Tory voters are being taken for fools, treated like Theresa’s nurse who thought a pay rise seemed reasonable without realising she just doesn’t count in the Tory worldview. If May wins on Thursday we will also have to deduce that her incompetence that helped the terror attacks – especially getting rid of police in England and firearms officers – simply didn’t bother the voters enough. Other than the murderers themselves, no one in the UK is more culpable than Theresa May.

If Davidson takes seats it will be because she played a nationalist card, narrowed the choices down to British Tories or Scottish Nationalists and across our country it will be clearer than ever who wins that argument. I prefer it when they fight on our ground.
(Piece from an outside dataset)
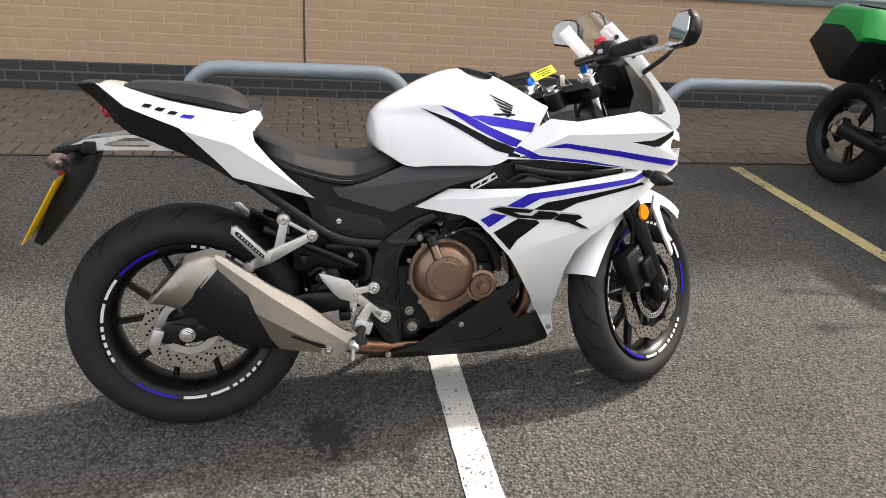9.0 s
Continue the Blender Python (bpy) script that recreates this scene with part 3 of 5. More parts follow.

So we need to remember that in Scotland, the forces of progressive politics run strong. If as happens, some seats are lost, that doesn’t make a victory. You know that’s true because it’s the opposite of what Paul Sinclair said in the Mail, he the latest in a line of Labour types whose sectarianism is visceral and in proportion to their need to make money from the Unionist press. The SNP will win this election in Scotland. They will remain the government in Scotland. A referendum is government policy. May is weakened in Brussels and the truth of Brexit is yet to dawn. We take the long view and the day gets ever closer.